El precio de la suavidad

Daniel Màrquez Soares

El juego de intrigas, alianzas y traiciones alrededor del poder en nuestro país ha alcanzado un grado de complejidad que recuerda al de la guerra civil siria o de las miniseries de moda. No está claro ya cuáles son los bandos ni quién está contra quién. Los supuestos aliados en un frente combaten en el otro; presuntos adversarios se alían para luchar contra quienes en teoría son sus coidearios; quien ayer era subordinado o camarada incondicional de un protagonista, aparece hoy como fiel escudero de su peor enemigo.

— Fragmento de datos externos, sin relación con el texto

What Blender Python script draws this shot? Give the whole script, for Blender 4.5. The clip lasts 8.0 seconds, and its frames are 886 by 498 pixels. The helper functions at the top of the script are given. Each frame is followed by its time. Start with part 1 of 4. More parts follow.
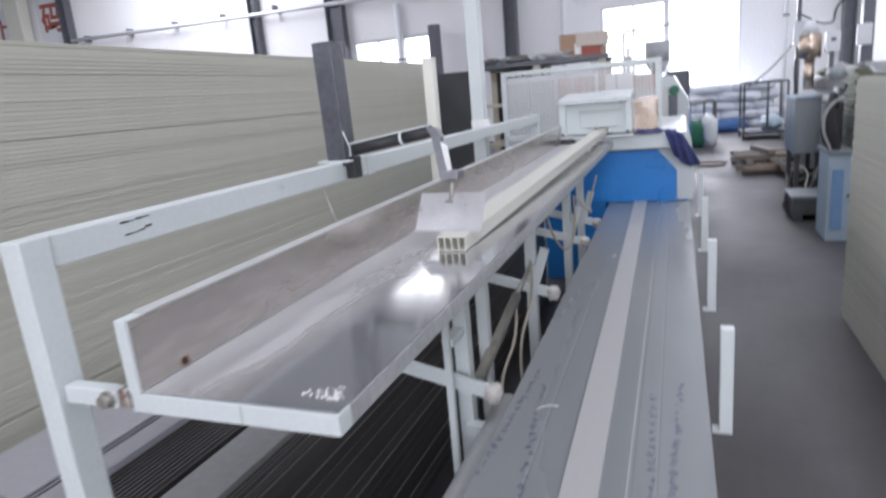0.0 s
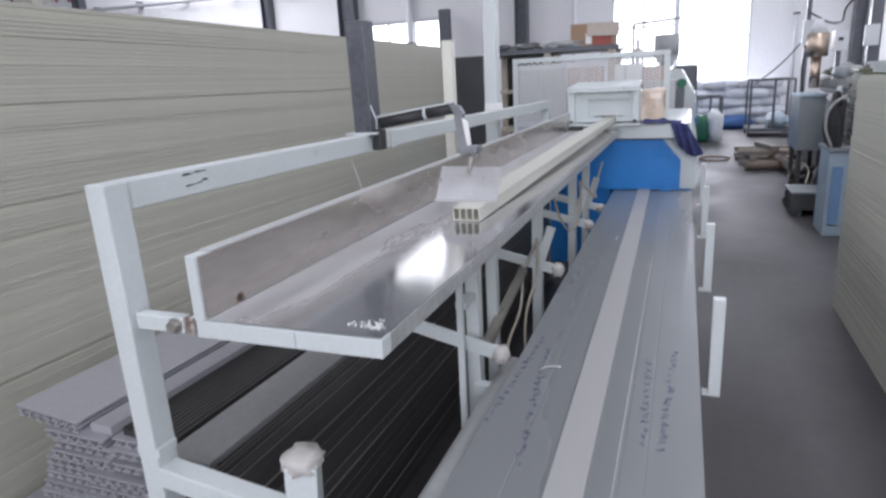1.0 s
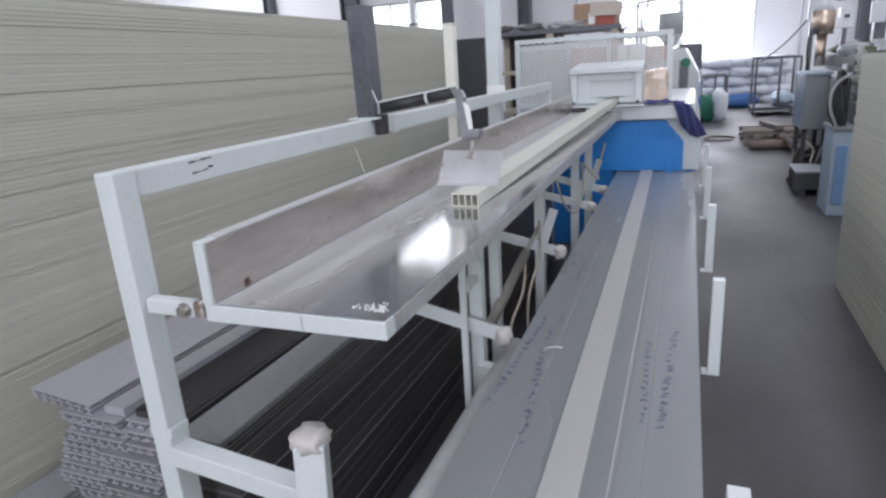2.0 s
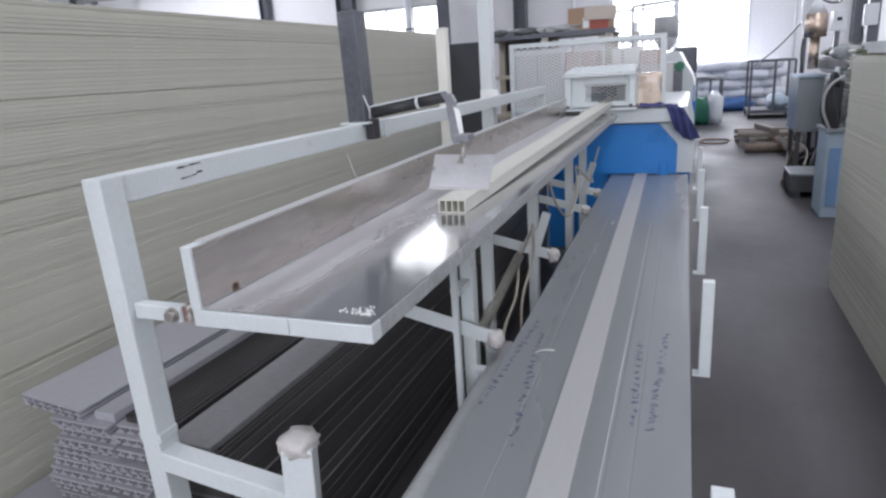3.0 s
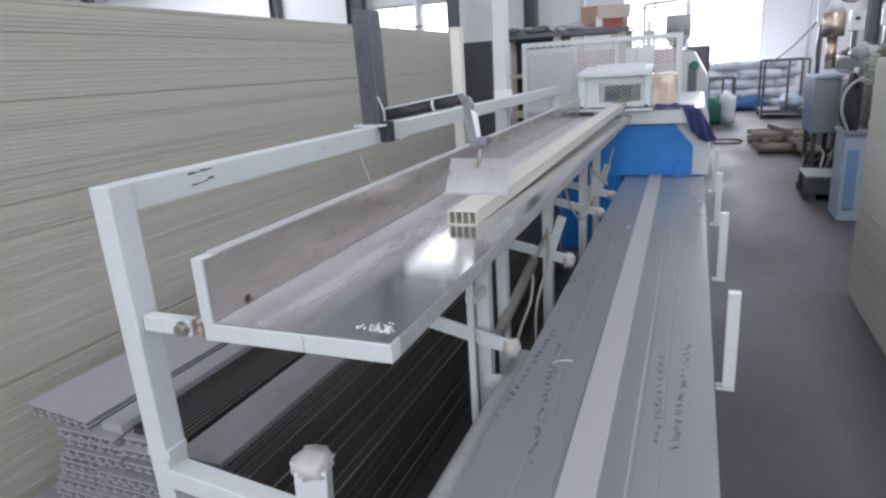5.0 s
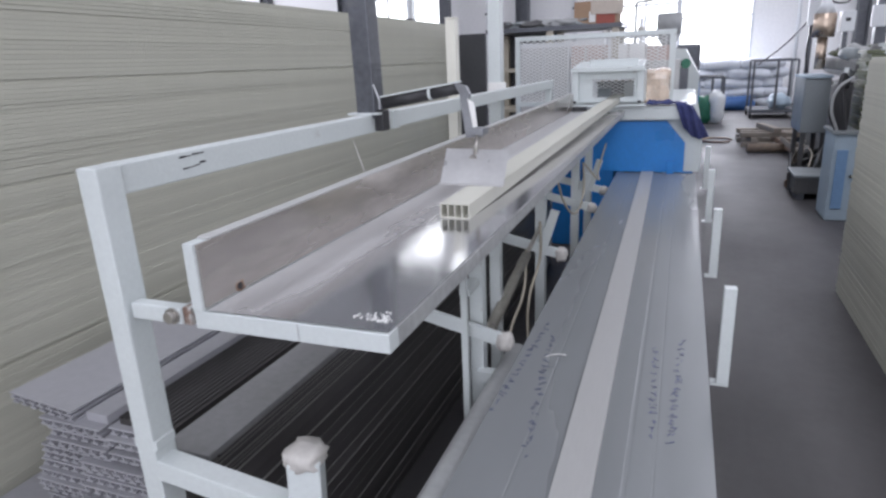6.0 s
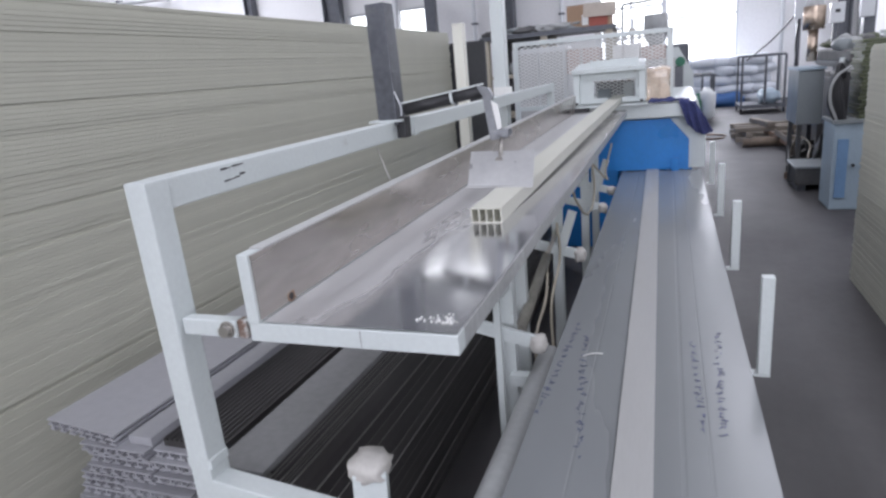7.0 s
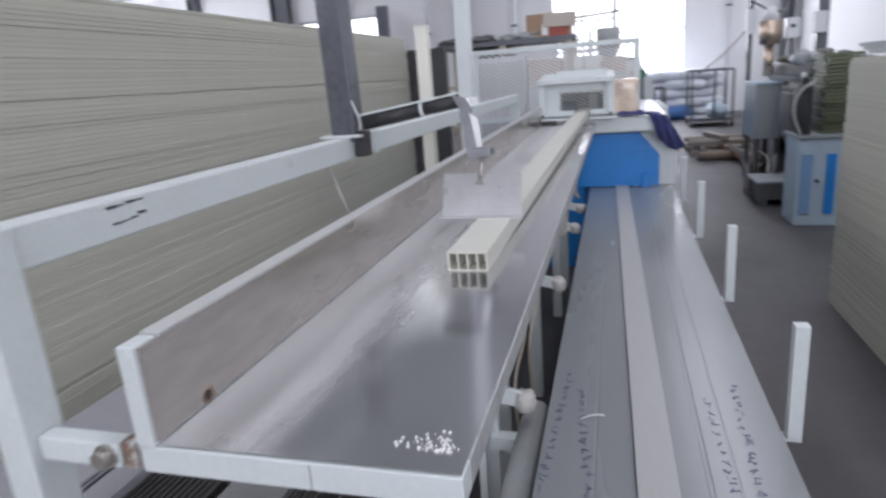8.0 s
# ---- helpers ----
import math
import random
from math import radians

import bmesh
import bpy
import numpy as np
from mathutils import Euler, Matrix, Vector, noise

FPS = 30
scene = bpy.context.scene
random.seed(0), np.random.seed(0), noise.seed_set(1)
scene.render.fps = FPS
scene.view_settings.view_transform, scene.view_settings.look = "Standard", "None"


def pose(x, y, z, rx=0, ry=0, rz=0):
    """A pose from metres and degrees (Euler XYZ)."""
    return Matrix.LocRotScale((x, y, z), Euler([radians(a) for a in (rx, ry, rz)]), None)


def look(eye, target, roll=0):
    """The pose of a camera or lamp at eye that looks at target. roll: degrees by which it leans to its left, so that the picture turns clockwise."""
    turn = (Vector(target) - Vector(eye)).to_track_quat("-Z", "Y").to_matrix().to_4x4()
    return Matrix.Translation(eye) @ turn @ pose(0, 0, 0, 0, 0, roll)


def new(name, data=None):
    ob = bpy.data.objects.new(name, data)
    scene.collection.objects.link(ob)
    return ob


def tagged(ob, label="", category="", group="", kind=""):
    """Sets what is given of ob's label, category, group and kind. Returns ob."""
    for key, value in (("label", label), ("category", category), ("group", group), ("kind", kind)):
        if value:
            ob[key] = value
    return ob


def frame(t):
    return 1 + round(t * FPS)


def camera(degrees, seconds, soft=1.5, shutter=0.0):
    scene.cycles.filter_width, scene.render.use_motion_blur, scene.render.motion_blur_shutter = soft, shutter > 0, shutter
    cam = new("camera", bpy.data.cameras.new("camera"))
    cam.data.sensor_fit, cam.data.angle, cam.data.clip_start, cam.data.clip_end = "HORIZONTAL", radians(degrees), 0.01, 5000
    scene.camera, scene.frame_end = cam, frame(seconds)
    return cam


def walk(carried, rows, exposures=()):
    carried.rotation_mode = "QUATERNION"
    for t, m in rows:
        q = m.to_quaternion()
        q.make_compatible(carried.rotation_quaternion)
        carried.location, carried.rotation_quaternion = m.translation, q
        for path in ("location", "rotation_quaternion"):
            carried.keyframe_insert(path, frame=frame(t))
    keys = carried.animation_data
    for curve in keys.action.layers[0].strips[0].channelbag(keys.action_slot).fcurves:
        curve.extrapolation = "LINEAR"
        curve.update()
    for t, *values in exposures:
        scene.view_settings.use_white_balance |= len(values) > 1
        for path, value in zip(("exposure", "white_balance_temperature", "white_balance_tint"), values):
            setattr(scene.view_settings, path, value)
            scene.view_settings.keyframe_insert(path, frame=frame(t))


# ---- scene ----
cam = camera(70.7, 8.0, soft=2.5, shutter=0.5)
PATH = [
    (0, (-0.039, 0.123, 1.237), (-0.759, 1.93, 0.774), -5.1),
    (0.3, (-0.046, 0.175, 1.245), (-0.77, 1.994, 0.837), -2.3),
    (0.5, (-0.054, 0.159, 1.237), (-0.786, 1.975, 0.826), -3.2),
    (1, (-0.035, -0.017, 1.222), (-0.754, 1.779, 0.718), -2.9),
    (1.5, (-0.031, -0.035, 1.23), (-0.76, 1.741, 0.668), -3.4),
    (3, (-0.005, -0.032, 1.229), (-0.729, 1.751, 0.684), -3.8),
    (3.5, (-0.004, -0.032, 1.23), (-0.736, 1.748, 0.685), -4.1),
    (4, (0.001, -0.031, 1.234), (-0.738, 1.748, 0.696), -4.5),
    (5.3, (-0.051, 0.032, 1.242), (-0.796, 1.801, 0.681), -3.4),
    (5.5, (-0.042, 0.045, 1.228), (-0.756, 1.822, 0.653), -4.3),
    (6, (-0.068, 0.018, 1.227), (-0.775, 1.8, 0.658), -2.4),
    (6.5, (-0.105, -0.027, 1.216), (-0.853, 1.749, 0.682), -3.4),
    (7, (-0.159, -0.005, 1.213), (-0.852, 1.793, 0.676), -5.1),
    (7.5, (-0.22, 0.121, 1.223), (-0.902, 1.92, 0.678), -5.3),
    (7.8, (-0.258, 0.212, 1.221), (-0.901, 2.037, 0.716), -4.1),
    (8, (-0.294, 0.263, 1.207), (-0.842, 2.115, 0.689), -4.3),
]
walk(cam, [(t, look(eye, target, roll)) for t, eye, target, roll in PATH], exposures=[(0.0, 0.41), (1.0, 0.26), (7.0, 0.26), (8.0, 0.15)])

# ---- light ----
world = bpy.data.worlds.new("overcast_sky")
scene.world = world
world.use_nodes = True
wn = world.node_tree.nodes
sky = wn.new("ShaderNodeTexSky")
sky.sky_type = "NISHITA"
sky.sun_disc = False
sky.sun_elevation = radians(48)
sky.sun_rotation = radians(200)
sky.air_density, sky.dust_density, sky.ozone_density = 1.0, 4.0, 1.0
wn["Background"].inputs["Strength"].default_value = 0.15
world.node_tree.links.new(sky.outputs[0], wn["Background"].inputs["Color"])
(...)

No se trata del quién, sino también del cómo. En lugar de recuperar el decoro, nuestro sistema político parece haber optado por renovar su arsenal echando mano de prácticas de baja estofa más típicas del mundo del hampa. Cada semana estalla un escándalo: grabaciones secretas, pactos inconfesables, escuchas clandestinas, chantajes, agendas ocultas. Si eso es lo que ha salido a la luz, uno solo puede erizarse al pensar en el calibre de las que permanecen tras bastidores.

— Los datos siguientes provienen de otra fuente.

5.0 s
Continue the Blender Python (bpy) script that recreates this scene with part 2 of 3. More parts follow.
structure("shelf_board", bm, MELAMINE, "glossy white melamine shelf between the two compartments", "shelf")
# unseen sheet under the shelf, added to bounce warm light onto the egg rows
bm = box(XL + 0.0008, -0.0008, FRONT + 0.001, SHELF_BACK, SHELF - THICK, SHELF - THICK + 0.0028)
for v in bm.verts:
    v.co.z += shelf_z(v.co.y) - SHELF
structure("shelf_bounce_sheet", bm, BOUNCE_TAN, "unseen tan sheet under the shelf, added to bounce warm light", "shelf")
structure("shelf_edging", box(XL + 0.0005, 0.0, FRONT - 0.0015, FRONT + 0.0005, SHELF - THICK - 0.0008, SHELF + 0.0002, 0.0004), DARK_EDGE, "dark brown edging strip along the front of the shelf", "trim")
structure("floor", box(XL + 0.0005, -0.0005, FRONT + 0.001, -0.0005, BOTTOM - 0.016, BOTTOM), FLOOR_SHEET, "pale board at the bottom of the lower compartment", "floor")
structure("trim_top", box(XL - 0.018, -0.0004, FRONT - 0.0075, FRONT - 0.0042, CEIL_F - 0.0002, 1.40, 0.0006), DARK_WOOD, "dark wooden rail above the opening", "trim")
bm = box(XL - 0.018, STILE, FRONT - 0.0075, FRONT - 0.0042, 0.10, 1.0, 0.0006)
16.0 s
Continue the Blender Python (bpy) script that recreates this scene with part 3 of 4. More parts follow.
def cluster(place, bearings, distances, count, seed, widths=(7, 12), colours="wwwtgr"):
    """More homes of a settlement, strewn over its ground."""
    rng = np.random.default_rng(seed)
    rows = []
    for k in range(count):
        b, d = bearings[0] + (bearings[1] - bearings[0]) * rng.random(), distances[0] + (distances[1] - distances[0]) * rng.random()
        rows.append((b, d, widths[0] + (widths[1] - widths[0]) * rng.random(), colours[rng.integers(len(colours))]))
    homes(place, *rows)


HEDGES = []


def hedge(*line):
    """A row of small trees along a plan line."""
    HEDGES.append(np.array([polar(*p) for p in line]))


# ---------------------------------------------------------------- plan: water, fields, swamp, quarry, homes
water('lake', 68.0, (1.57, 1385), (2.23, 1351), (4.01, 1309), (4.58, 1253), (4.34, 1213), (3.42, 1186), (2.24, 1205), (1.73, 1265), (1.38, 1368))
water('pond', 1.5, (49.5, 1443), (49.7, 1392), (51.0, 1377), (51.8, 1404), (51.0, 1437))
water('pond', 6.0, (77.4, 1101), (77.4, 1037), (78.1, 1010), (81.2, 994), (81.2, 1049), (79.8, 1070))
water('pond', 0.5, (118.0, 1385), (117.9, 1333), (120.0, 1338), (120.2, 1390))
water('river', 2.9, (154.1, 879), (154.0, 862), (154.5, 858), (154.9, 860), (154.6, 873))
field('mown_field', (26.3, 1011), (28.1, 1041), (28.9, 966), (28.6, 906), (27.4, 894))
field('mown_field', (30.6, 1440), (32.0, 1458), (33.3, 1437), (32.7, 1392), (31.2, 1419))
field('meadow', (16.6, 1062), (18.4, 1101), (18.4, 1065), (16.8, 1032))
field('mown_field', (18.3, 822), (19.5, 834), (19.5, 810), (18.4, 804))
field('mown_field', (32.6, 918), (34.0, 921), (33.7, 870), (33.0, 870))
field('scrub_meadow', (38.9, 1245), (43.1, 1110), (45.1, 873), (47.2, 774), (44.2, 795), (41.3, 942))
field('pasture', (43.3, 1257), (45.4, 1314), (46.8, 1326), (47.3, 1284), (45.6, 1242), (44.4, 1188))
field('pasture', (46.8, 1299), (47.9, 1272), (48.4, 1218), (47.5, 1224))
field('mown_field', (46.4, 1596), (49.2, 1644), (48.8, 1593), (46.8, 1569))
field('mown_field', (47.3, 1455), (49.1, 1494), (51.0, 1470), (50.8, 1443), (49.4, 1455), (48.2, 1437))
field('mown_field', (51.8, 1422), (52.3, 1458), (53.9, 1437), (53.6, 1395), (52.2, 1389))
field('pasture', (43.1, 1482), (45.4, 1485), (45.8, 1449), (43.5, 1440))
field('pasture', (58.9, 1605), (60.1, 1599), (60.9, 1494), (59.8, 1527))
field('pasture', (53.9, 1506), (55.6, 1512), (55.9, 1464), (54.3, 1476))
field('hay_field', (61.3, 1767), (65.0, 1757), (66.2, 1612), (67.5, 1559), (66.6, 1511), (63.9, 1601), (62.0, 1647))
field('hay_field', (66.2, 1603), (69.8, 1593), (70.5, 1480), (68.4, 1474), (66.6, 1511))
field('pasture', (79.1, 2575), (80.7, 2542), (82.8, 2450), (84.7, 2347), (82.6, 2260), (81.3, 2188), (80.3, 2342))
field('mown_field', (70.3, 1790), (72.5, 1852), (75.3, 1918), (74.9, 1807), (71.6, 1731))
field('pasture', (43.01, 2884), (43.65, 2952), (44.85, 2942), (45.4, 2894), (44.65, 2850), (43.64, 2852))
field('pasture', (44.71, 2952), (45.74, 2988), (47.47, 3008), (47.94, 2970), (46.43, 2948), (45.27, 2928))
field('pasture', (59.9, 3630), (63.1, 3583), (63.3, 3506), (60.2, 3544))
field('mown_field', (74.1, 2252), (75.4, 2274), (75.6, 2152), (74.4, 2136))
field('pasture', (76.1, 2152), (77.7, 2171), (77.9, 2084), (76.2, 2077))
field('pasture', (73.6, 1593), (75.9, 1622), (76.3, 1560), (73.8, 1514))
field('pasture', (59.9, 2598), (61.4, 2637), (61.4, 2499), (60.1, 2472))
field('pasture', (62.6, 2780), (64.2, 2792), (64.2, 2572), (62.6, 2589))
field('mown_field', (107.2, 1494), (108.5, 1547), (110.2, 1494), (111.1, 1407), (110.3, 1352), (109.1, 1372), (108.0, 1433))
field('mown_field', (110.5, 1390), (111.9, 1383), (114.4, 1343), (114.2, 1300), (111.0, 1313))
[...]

Es una pérdida de tiempo acusar a los políticos de deslealtad o de falta de ideología. La preocupación principal de un político no es sus electores, sino su puesto. En épocas en las que es claro quién es el líder capaz de garantizar seguridad laboral a los políticos y cuál es el recital ideológico necesario para complacerlo, la lealtad a la persona y al discurso son prácticas comunes y fáciles. Pero en tiempos como este, cuando no queda claro quién manda, quién es la persona que puede garantizar la seguridad laboral y económica de la burocracia y de los funcionarios electos, ni quién es el dueño de la escalera para el ascenso político, hacerlo es imposible. Nuestros políticos han devenido en cortesanos conspiradores porque no saben a quién tienen que serle leales para sobrevivir. Muchos anhelaban un liderazgo blando, pero esto es parte importante del precio que hay que pagar: una conflagración generalizada, cada vez más inescrupulosa, entre funcionarios paranoicos que no saben a quién servir. Nuestros políticos no pueden pensar en soluciones para la crisis porque están demasiado ocupados intentando descubrir a quién obedecer.